──────── Given data

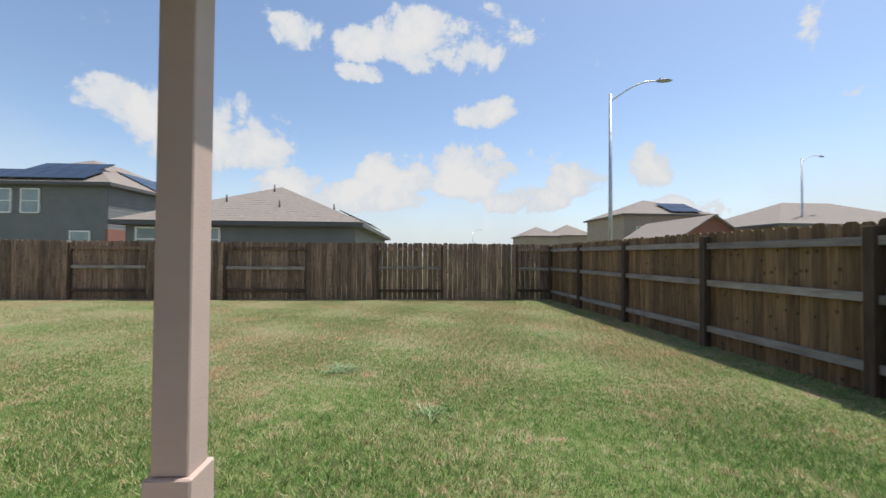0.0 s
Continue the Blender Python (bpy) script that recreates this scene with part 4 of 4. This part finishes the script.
def fence(label, start, turn, sections, m, h, proud_from=0):
    """Sections of (length, face): 'in' shows posts and rails with the boards behind, 'out' the boards in front. It runs along +x turned by turn; its yard side is -y before the turn."""
    f = empty('fence', label=label, category='fence', group='yard fences')
    base = pose(start[0], start[1], 0, 0, 0, turn)
    s = 0.0
    posts = {0.0}
    for length, face in sections:
        n = max(1, round(length / PW))
        st = length / n
        off = 0.055 if face == 'in' else -0.075
        for i in range(n):
            p = base @ V((s + i * st, off + rnd.uniform(-0.003, 0.003), 0))
            picket(f, m, p.x, p.y, turn, h + round(rnd.uniform(-0.012, 0.012), 2), rnd.uniform(-0.25, 0.25), st / PW * rnd.uniform(0.97, 1.0))
        a, b = s, s + length
        for zi, z in enumerate(RAILZ):
            pa, pb = base @ V((a, 0, 0)), base @ V((b, 0, 0))
            za, zb = float(gz(pa.x, pa.y)) + z, float(gz(pb.x, pb.y)) + z
            dz = rnd.uniform(-0.012, 0.012)
            vs = []
            for xx, zz in ((a + 0.002, za), (b - 0.002, zb)):
                vs += [(xx, -0.058, zz + dz), (xx, 0.054, zz + dz), (xx, 0.054, zz + 0.04 + dz), (xx, -0.058, zz + 0.04 + dz)]
            if face == 'in':
                vs = [(q[0], min(q[1], 0.054) if q[1] > 0 else -0.01, q[2] + (0.045 if k % 4 > 1 else 0)) for k, q in enumerate(vs)]
            r = mesh_ob('rail', [base @ V(q) for q in vs], [(3, 2, 1, 0), (4, 5, 6, 7), (0, 1, 5, 4), (1, 2, 6, 5), (2, 3, 7, 6), (3, 0, 4, 7)], (M_DARKPOST, M_RAIL, m)[zi] if m is M_FENCE else M_RAIL, f)
        s += length
        posts.add(s)
    for p in sorted(posts):
        q = base @ V((p, 0, 0))
        po = boxes('post', [(-0.045, -0.05, -0.1, 0.045, 0.05, h - 0.09)], m if m is M_FENCE_TAN else M_DARKPOST, f, 0.004)
        po.matrix_world = pose(q.x, q.y, float(gz(q.x, q.y)), 0, 0, turn)
    return f
RAILZ = (0.22, 0.86, 1.40)
FH = 1.66
fence('weathered brown cedar picket fence with alternating panels', (FX_W, FY_N), 0,
      [(1.72, 'in'), (2.3, 'out'), (2.1, 'in'), (2.05, 'out'), (2.28, 'in'), (1.97, 'out'), (1.89, 'in'), (2.13, 'out'), (1.03, 'in')], M_FENCE, FH)
fence('weathered cedar fence showing posts and rails', (3.45, FY_N), -87.34,
      [(1.9, 'in'), (2.0, 'in'), (2.05, 'in'), (2.03, 'in')], M_EAST, FH)
fence('weathered cedar fence along the side yard with rails', (3.82, 3.99), -92.11, [(2.013, 'in')] * 7, M_EAST, FH)
fence('sunlit tan cedar fence with posts and rails', (3.3, FY_S), 180,
      [(1.37, 'in'), (1.87, 'in'), (1.46, 'in')], M_FENCE_TAN, FH)
fence('sunlit tan cedar picket fence with alternating panels', (FX_W, FY_S), 90,
      [(1.99, 'in'), (2.05, 'out'), (2.05, 'in'), (2.05, 'out'), (2.05, 'in'), (2.86, 'in'), (2.16, 'out'), (1.97, 'in'), (2.07, 'out'), (1.68, 'in'), (1.14, 'out')], M_FENCE_TAN, FH)
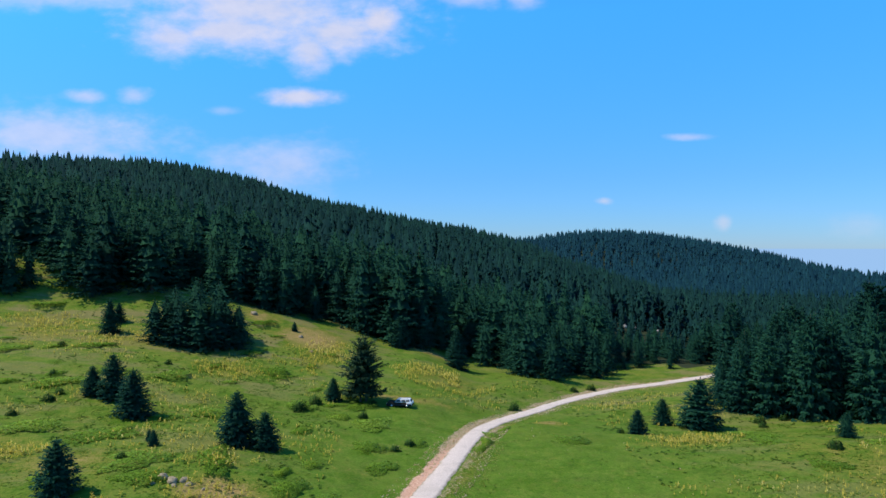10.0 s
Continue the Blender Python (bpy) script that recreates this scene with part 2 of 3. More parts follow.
M_red_rubble = material("red_rubble", lambda n, pos: n.ramp(n.put("ShaderNodeNewGeometry").outputs["Random Per Island"], [(0.0, (0.40, 0.20, 0.12)), (0.5, (0.56, 0.32, 0.21)), (1.0, (0.68, 0.50, 0.38))]), 0.95, 0.2)


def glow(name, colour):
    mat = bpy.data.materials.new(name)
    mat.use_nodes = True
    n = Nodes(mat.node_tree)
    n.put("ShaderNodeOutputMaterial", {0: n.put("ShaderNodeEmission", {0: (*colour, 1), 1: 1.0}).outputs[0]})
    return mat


# self-lit pale blue that stands for distant haze
M_haze = glow("haze_glow", (0.30, 0.52, 0.88))


# ---- the lie of the land ----
BASE = [0.104, 0.227, -0.292, 0.144, -1.68, -2.26]
KNOLLS = [(-29, 87, 11, 1.89), (-52, 112, 14, 0.73), (-85, 158, 14, -1.76), (-47, 148, 12, 0.32), (-36, 174, 12, 0.14), (6, 168, 14, 1.36), (52, 106, 9, 0.8), (50, 120, 10, -1.23), (48, 187, 14, -1.55), (13, 74, 12, -0.61), (-40, 72, 12, -0.58), (-10, 128, 12, -0.34), (-18, 50, 12, 0.2), (30, 60, 16, 0.44), (-65, 128, 14, 0.84), (30, 120, 10, -0.96)]


def soft(u, w):
    return np.logaddexp(0, u / w) * w


def step(u):
    u = np.clip(u, 0, 1)
    return u * u * (3 - 2 * u)


# road: centre line (x, y) and height
ROAD = np.array([(14.32, -31.9, -0.3), (8.19, 3.2, -0.4), (4.07, 20.2, -0.45), (2.15, 30.7, -0.54), (1.45, 37.32, -0.52), (0.42, 43.11, -0.49), (-1.63, 51.0, -0.43),
                 (-3.33, 56.25, -0.31), (-4.42, 62.67, -0.15), (-4.76, 69.77, 0.05), (-3.9, 78.77, 0.24), (-1.74, 87.75, 0.29), (1.19, 98.44, 0.19), (3.33, 107.7, -0.16),
                 (5.94, 117.89, -1.01), (8.46, 124.55, -1.73), (12.24, 132.14, -2.63), (17.34, 140.25, -3.43), (23.08, 148.84, -4.06), (31.13, 159.13, -4.84),
                 (40.14, 167.58, -5.3), (51.2, 174.8, -5.6), (69.96, 186.5, -5.8), (97.77, 201.0, -6.1)])


def dense(pts, n):
    """Catmull-Rom through pts, n samples a span."""
    p = np.vstack([2 * pts[0] - pts[1], pts, 2 * pts[-1] - pts[-2]])
    t = np.linspace(0, 1, n, endpoint=False)[:, None]
    out = [0.5 * (2 * p[i] + (p[i + 1] - p[i - 1]) * t + (2 * p[i - 1] - 5 * p[i] + 4 * p[i + 1] - p[i + 2]) * t**2
                  + (3 * p[i] - p[i - 1] - 3 * p[i + 1] + p[i + 2]) * t**3) for i in range(1, len(p) - 2)]
    return np.vstack(out + [pts[-1:]])


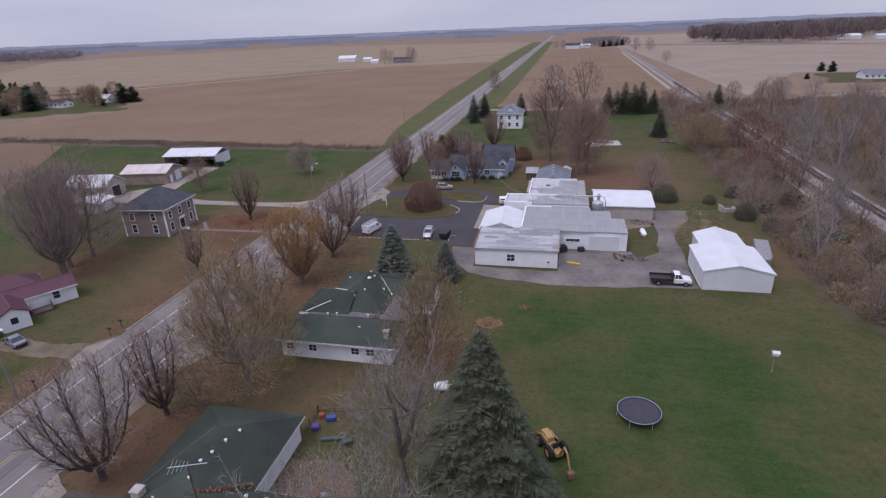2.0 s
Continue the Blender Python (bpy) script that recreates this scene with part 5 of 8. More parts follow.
# ---- trees ----
def bare_tree(seed, height, width, limbs=13, low=0.2, subs=8, subs2=6, twigs=12, twig_w=0.021, rise=0.9, leaf=0.0, leaf_n=0, leaders=2, droop=0.0, base_r=None, fill=5000, fill_w=0.024, leaf_share=0.8):
    """A bare broad-leaved tree: forking leaders, rising limbs, branches and a haze of fine twigs."""
    t = TreeMesh(seed)
    r = t.rnd
    rad0 = base_r or height * 0.02
    fork = height * low

    def bough(p, d, length, rad, steps, sides, lift, wob):
        pts = [p.copy()]
        for k in range(steps):
            d = bent(d, r, wob)
            d.z += lift
            d.normalize()
            q = pts[-1] + d * (length / steps)
            ra, rb = rad * (1 - 0.75 * k / steps), rad * (1 - 0.75 * (k + 1) / steps)
            if sides:
                t.seg(pts[-1], q, ra, rb, sides)
            else:
                t.twig(pts[-1], q, max(ra, twig_w))
            pts.append(q)
        return pts, d

    def along(pts, f):
        k = min(int(f * (len(pts) - 1)), len(pts) - 2)
        return pts[k].lerp(pts[k + 1], f * (len(pts) - 1) - k), (pts[k + 1] - pts[k]).normalized()

    t.seg(Vector((0, 0, -0.3)), Vector((0, 0, fork * 0.3)), rad0 * 1.35, rad0, 8)
    if fill:
        t.haze(fill, height, width, low * 0.75, "round", height * 0.065, fill_w, leaf, leaf_share)
    trunk, _ = bough(Vector((0, 0, fork * 0.3)), Vector((0, 0, 1)), fork * 0.7, rad0, 2, 8, 0.1, 0.05)
    lead = []
    for i in range(leaders):
        a = i * 6.2832 / leaders + r.uniform(-0.4, 0.4)
        tilt = 0.0 if leaders == 1 else r.uniform(0.16, 0.34)
        pts, _ = bough(trunk[-1], Vector((math.cos(a) * tilt, math.sin(a) * tilt, 1)).normalized(), (height - fork) * r.uniform(0.82, 0.95), rad0 * 0.78, 6, 6, 0.06, 0.1)
        lead.append(pts)
    for i in range(limbs):
        f = 0.02 + 0.86 * (i + r.random()) / limbs
        p, d = along(lead[i % leaders], f)
        a = i * 2.4 + r.uniform(-0.4, 0.4)
        z = p.z / height
        L = width * 0.55 * math.sqrt(max(0.12, 1 - ((z - 0.42) / 0.62) ** 2)) * r.uniform(0.8, 1.15)
        side = Vector((math.cos(a), math.sin(a), rise * (0.45 + 0.7 * z)))
        pts, d = bough(p, side.normalized(), L, rad0 * 0.42 * (1.1 - 0.6 * f), 5, 4, 0.07 - droop, 0.16)
        for k in range(subs):
            q, dq = along(pts, 0.15 + 0.85 * (k + r.random()) / subs)
            d2 = bent(dq, r, 0.75)
            d2.z += 0.25 - droop * 2
            p2, d2 = bough(q, d2.normalized(), L * r.uniform(0.36, 0.62), max(0.02, rad0 * 0.12), 2, 3, 0.06 - droop * 1.5, 0.22)
            for m_ in range(subs2):
                q3, dq3 = along(p2, 0.1 + 0.9 * (m_ + r.random()) / subs2)
                d3 = bent(dq3, r, 0.8)
                d3.z += 0.12 - droop * 3
                p3, d3 = bough(q3, d3.normalized(), L * r.uniform(0.14, 0.24), 0.02, 2, 0, 0.03 - droop * 2, 0.25)
                for _ in range(twigs):
                    o, do = along(p3, r.random())
                    e = o + (bent(do, r, 0.85) + Vector((0, 0, -droop * 2.5))) * L * r.uniform(0.06, 0.14)
                    t.twig(o, e, twig_w)
                    for _ in range(leaf_n):
                        t.leaf(o.lerp(e, r.random()) + Vector((r.uniform(-1, 1), r.uniform(-1, 1), r.uniform(-1, 1))) * 0.15, leaf * r.uniform(0.6, 1.2))
    return t.meshes()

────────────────

[Problem statement]
Tally how many lines in the material above hold the word "this". Write only that number.

[Exercise solution]
3